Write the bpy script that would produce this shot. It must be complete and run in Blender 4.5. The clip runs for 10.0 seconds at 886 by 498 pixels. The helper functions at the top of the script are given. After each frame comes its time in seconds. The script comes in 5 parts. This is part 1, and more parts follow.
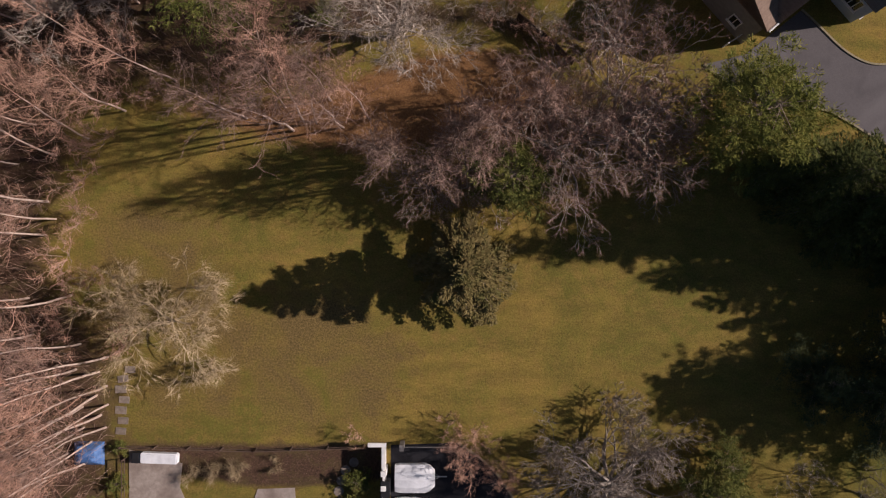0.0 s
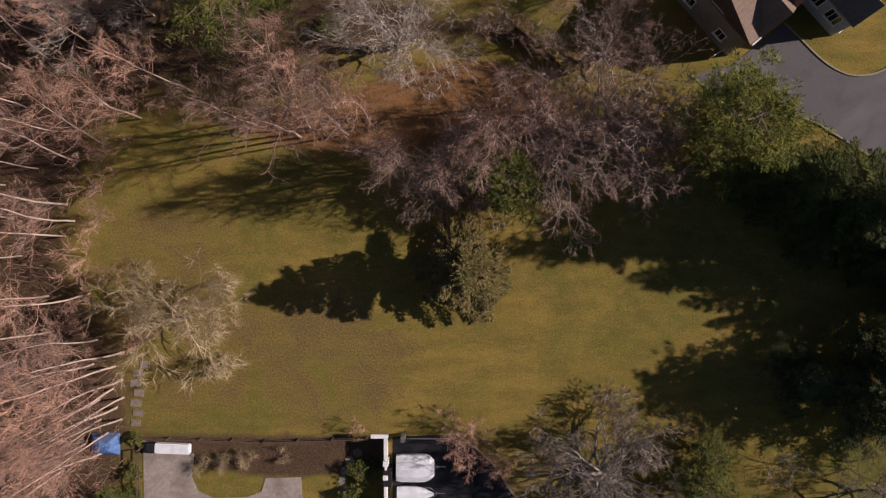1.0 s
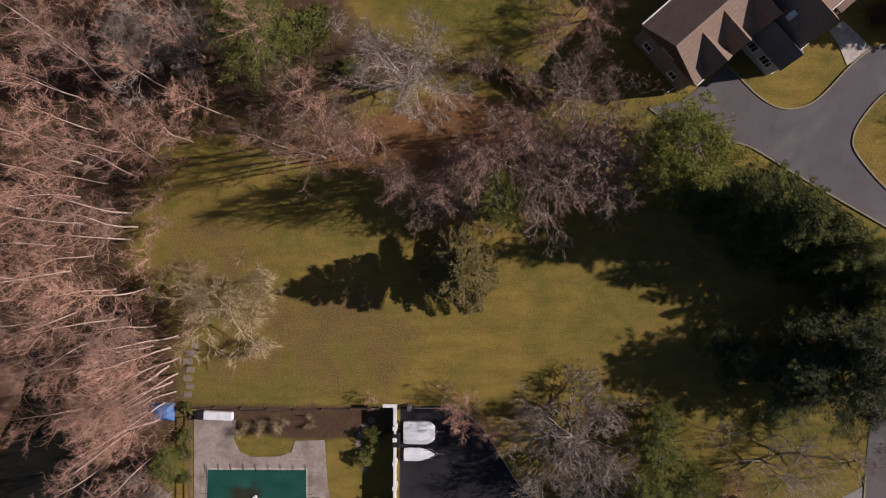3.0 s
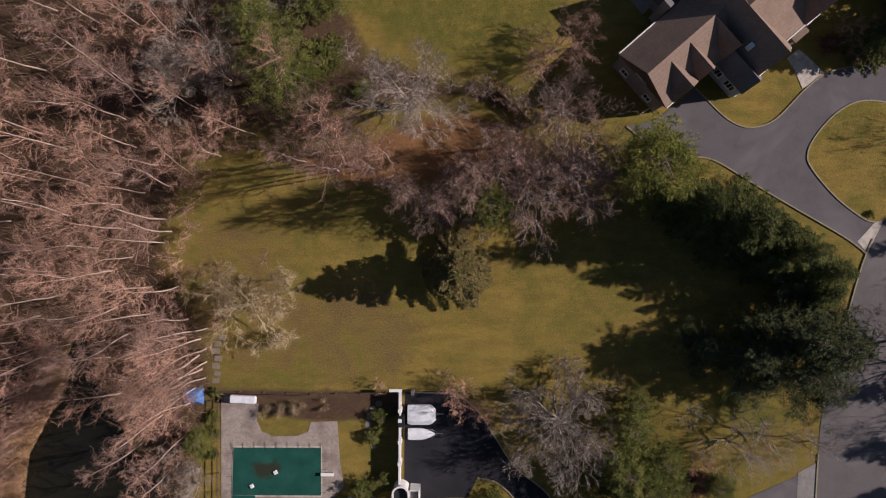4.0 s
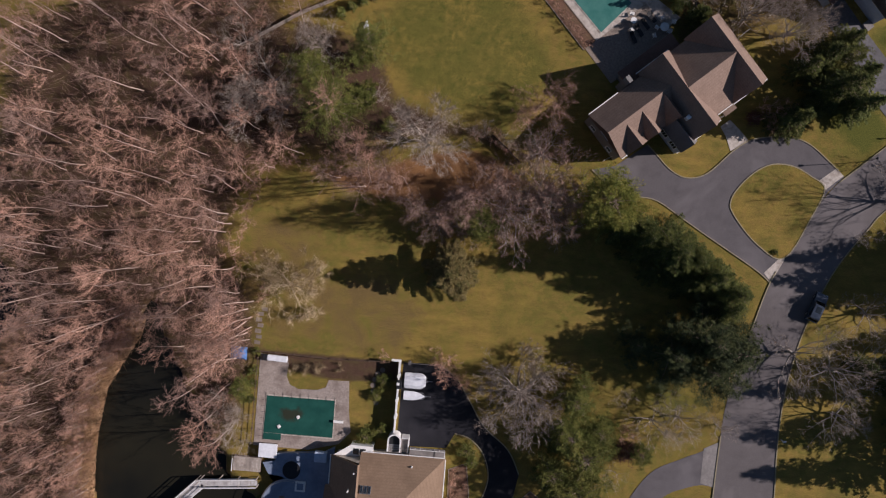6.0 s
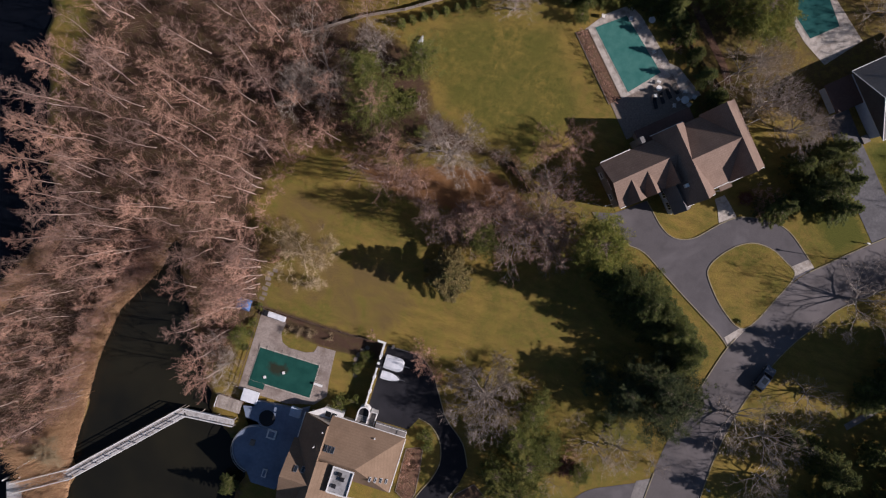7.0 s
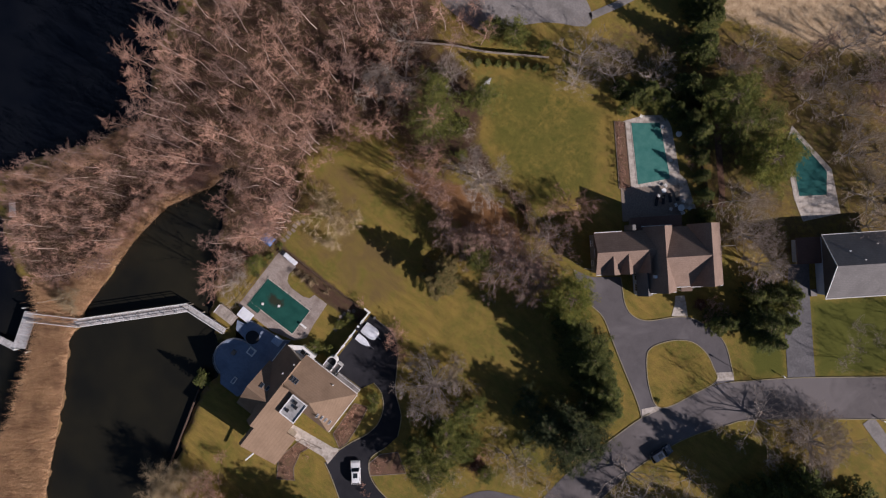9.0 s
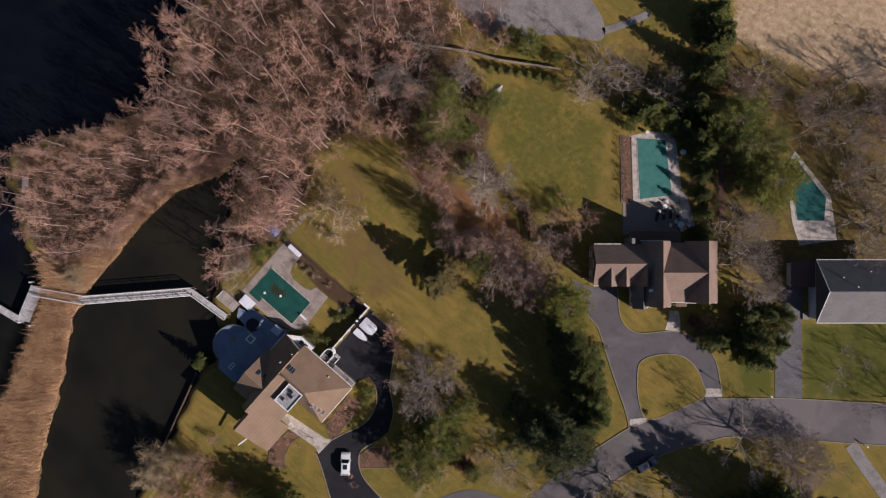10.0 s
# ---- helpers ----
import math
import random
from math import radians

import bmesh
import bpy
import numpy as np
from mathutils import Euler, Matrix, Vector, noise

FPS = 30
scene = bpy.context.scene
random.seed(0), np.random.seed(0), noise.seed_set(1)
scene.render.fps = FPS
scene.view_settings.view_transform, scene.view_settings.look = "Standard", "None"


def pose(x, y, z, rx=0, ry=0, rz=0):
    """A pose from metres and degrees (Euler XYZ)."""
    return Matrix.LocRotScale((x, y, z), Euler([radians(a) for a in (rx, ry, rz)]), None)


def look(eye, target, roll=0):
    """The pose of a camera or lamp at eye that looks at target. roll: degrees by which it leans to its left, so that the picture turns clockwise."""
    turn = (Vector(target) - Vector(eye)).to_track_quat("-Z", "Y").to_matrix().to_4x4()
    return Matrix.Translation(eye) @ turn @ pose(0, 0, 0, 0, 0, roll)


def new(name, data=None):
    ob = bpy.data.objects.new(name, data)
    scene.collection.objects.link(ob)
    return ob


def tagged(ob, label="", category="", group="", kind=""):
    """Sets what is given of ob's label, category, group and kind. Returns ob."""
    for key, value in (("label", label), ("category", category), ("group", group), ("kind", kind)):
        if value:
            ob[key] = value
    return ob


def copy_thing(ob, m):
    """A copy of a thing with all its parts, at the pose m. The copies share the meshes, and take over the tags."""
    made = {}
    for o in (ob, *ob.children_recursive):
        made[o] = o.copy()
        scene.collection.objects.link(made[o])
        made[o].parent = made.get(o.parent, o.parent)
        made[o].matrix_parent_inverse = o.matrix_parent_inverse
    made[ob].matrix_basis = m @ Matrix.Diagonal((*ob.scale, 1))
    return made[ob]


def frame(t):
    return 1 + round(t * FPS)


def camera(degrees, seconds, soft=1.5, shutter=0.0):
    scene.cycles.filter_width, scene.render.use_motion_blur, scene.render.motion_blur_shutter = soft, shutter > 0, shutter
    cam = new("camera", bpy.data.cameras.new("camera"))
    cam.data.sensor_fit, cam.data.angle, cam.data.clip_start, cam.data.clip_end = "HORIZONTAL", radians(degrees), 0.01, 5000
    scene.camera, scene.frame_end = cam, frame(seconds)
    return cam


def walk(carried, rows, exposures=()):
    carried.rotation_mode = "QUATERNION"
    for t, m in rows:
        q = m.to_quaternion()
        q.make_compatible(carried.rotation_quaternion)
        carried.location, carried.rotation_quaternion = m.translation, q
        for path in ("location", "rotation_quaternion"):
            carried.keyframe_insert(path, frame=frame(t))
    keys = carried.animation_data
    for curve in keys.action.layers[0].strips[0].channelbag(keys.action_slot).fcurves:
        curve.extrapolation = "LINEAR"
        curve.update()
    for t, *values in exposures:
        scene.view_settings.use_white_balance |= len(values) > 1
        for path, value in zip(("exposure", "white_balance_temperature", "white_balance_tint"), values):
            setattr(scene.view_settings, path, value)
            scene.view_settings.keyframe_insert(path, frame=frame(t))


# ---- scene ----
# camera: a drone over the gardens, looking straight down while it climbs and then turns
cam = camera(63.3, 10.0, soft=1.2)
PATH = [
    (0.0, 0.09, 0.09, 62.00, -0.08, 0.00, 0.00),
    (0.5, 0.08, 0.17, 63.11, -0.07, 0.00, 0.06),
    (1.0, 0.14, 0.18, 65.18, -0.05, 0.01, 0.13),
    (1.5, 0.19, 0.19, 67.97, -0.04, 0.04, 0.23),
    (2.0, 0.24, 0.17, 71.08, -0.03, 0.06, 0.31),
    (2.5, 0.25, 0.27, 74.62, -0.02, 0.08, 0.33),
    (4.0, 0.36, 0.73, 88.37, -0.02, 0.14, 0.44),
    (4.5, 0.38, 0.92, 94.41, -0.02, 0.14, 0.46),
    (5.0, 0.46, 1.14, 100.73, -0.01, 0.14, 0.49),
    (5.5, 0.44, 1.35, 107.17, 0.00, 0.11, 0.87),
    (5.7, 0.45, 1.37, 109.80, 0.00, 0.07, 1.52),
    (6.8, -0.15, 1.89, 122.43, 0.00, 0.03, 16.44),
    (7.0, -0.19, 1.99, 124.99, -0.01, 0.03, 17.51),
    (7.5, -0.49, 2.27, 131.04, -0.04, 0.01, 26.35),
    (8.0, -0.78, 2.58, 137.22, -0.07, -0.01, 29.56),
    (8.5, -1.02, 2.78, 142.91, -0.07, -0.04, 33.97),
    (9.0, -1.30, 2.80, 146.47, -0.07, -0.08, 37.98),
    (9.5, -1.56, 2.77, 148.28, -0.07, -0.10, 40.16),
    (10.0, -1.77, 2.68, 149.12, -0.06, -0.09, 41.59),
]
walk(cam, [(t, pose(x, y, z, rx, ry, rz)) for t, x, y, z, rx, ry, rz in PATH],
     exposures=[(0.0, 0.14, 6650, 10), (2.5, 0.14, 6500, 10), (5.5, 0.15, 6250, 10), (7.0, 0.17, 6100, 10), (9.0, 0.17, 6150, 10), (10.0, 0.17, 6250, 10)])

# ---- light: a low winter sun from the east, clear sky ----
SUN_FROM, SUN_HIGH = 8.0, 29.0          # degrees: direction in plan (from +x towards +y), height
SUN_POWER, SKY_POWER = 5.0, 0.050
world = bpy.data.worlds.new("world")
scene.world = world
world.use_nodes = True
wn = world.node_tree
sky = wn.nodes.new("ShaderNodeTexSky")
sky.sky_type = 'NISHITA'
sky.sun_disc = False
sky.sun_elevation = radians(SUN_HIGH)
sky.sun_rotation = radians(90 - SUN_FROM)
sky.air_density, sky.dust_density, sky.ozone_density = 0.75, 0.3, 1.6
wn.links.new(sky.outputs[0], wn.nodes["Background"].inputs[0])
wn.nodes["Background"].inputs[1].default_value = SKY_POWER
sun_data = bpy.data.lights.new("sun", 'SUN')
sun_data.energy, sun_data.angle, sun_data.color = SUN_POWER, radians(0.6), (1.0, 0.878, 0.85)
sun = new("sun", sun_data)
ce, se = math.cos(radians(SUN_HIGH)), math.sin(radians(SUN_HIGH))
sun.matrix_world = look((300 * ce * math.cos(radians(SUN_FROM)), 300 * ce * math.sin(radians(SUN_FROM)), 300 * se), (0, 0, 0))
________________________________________
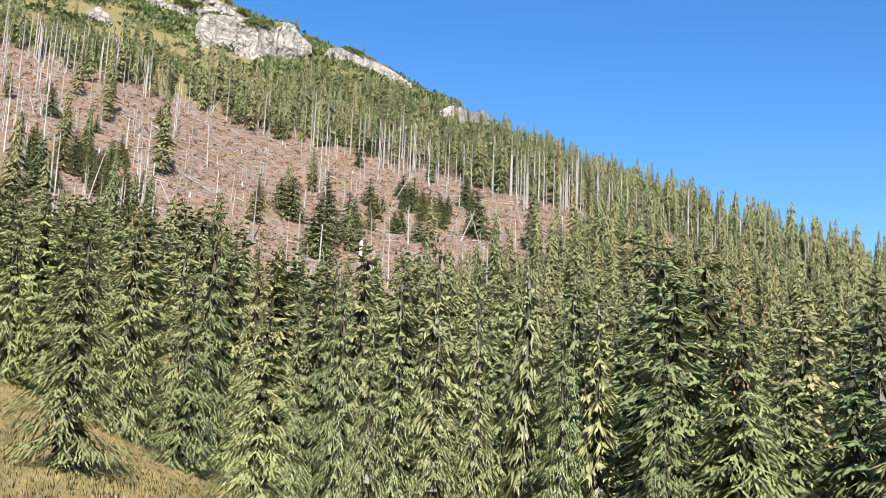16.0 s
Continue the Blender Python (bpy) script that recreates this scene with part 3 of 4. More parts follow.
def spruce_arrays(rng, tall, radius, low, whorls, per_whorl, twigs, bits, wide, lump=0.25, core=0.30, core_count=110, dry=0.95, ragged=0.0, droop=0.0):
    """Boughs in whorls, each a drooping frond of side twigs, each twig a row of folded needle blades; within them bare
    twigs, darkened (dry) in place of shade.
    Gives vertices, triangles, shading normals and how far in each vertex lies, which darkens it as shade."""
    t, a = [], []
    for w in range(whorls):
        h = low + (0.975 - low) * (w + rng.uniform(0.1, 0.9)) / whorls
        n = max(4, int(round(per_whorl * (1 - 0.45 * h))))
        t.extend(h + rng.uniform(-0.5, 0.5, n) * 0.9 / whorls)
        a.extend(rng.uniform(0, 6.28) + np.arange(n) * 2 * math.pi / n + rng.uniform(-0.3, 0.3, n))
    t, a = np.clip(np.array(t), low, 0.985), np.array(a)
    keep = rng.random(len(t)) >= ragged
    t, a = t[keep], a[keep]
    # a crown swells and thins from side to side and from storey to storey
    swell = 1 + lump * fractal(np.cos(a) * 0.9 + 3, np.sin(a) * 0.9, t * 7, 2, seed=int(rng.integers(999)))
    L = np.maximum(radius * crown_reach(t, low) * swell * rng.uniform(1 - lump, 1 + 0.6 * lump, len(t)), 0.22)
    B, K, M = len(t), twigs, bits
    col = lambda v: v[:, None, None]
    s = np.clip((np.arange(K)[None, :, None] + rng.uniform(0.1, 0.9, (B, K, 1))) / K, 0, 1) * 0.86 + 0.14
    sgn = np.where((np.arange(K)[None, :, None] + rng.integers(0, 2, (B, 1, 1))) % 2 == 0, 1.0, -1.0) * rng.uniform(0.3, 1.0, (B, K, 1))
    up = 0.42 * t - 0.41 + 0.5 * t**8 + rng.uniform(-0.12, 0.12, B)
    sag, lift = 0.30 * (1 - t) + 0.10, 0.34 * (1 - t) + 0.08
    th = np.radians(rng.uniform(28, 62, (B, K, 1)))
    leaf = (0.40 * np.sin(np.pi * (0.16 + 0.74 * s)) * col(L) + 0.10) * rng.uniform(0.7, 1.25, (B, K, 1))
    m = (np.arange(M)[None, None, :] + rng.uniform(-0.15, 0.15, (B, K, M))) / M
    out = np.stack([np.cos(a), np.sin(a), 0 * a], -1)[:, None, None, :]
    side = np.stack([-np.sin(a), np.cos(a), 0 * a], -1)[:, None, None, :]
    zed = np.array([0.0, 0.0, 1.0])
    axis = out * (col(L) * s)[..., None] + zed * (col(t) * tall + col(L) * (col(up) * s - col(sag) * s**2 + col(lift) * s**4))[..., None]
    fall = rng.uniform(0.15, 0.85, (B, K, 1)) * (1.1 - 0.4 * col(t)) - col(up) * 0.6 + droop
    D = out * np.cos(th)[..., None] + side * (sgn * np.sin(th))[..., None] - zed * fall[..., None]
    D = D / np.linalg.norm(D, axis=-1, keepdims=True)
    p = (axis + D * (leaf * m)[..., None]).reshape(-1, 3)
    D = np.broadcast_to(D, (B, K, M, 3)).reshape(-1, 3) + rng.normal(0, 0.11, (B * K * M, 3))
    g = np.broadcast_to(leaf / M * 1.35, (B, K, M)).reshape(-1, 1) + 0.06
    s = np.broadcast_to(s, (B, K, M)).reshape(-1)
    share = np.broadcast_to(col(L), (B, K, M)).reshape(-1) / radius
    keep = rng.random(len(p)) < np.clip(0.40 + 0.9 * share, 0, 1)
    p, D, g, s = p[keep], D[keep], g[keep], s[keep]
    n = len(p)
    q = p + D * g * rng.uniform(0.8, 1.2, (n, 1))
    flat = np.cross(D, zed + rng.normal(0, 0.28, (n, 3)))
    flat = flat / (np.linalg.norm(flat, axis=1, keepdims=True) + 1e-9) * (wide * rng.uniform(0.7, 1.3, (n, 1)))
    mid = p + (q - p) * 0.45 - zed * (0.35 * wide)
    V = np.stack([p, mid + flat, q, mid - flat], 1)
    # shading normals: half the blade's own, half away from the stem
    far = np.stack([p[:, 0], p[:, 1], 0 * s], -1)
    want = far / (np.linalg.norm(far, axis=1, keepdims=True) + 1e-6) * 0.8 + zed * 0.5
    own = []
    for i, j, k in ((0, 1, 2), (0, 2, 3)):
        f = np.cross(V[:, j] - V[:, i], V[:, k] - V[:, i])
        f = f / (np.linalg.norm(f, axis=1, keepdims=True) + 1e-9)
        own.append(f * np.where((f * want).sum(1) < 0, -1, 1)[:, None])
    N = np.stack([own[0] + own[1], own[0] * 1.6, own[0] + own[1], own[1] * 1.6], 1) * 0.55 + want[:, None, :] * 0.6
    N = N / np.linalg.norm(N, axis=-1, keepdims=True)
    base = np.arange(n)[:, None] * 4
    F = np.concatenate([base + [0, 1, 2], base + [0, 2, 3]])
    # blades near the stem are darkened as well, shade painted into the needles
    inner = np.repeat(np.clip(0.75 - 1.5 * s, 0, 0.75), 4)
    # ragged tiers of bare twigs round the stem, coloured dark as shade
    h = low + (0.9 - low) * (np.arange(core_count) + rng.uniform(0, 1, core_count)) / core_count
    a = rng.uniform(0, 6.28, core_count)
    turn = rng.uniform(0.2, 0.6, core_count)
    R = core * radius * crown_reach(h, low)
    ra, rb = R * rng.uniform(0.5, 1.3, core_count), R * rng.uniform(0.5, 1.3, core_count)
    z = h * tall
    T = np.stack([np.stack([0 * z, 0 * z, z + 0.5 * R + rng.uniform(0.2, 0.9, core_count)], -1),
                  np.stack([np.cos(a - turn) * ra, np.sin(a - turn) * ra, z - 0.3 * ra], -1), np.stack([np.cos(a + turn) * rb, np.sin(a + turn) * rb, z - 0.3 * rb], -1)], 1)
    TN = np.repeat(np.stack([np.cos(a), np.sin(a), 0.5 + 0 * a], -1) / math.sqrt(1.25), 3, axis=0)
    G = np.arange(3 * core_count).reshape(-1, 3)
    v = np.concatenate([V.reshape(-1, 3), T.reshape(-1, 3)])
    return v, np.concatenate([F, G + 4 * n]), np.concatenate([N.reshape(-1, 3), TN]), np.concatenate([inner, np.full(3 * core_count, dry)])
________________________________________
REQUIREMENT >>
Retype only what lies between the line bearing "q = m.to_quaternion()" and the line bearing "scene.view_settings.keyframe_insert(path, frame=frame(t))", keeping both of those lines.

COMPLETE RESPONSE >>
        q = m.to_quaternion()
        q.make_compatible(carried.rotation_quaternion)
        carried.location, carried.rotation_quaternion = m.translation, q
        for path in ("location", "rotation_quaternion"):
            carried.keyframe_insert(path, frame=frame(t))
    keys = carried.animation_data
    for curve in keys.action.layers[0].strips[0].channelbag(keys.action_slot).fcurves:
        curve.extrapolation = "LINEAR"
        curve.update()
    for t, *values in exposures:
        scene.view_settings.use_white_balance |= len(values) > 1
        for path, value in zip(("exposure", "white_balance_temperature", "white_balance_tint"), values):
            setattr(scene.view_settings, path, value)
            scene.view_settings.keyframe_insert(path, frame=frame(t))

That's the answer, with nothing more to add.